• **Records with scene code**
..............................

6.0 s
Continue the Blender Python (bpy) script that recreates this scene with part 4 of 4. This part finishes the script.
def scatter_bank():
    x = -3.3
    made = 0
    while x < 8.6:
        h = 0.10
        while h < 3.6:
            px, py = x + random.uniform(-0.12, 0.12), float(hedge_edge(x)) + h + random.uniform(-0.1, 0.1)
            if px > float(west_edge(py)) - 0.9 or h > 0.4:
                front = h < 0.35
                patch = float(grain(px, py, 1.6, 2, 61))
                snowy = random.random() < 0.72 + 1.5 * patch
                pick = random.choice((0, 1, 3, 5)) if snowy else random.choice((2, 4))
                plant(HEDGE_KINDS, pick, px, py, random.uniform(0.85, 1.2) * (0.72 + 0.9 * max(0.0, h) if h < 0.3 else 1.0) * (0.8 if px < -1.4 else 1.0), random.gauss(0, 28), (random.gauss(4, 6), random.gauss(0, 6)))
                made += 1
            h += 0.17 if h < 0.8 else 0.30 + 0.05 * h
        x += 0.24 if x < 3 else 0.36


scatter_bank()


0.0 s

..............................

Retype the listing above in full, with no alterations.

• **Written response**
6.0 s
Continue the Blender Python (bpy) script that recreates this scene with part 4 of 4. This part finishes the script.
def scatter_bank():
    x = -3.3
    made = 0
    while x < 8.6:
        h = 0.10
        while h < 3.6:
            px, py = x + random.uniform(-0.12, 0.12), float(hedge_edge(x)) + h + random.uniform(-0.1, 0.1)
            if px > float(west_edge(py)) - 0.9 or h > 0.4:
                front = h < 0.35
                patch = float(grain(px, py, 1.6, 2, 61))
                snowy = random.random() < 0.72 + 1.5 * patch
                pick = random.choice((0, 1, 3, 5)) if snowy else random.choice((2, 4))
                plant(HEDGE_KINDS, pick, px, py, random.uniform(0.85, 1.2) * (0.72 + 0.9 * max(0.0, h) if h < 0.3 else 1.0) * (0.8 if px < -1.4 else 1.0), random.gauss(0, 28), (random.gauss(4, 6), random.gauss(0, 6)))
                made += 1
            h += 0.17 if h < 0.8 else 0.30 + 0.05 * h
        x += 0.24 if x < 3 else 0.36


scatter_bank()


0.0 s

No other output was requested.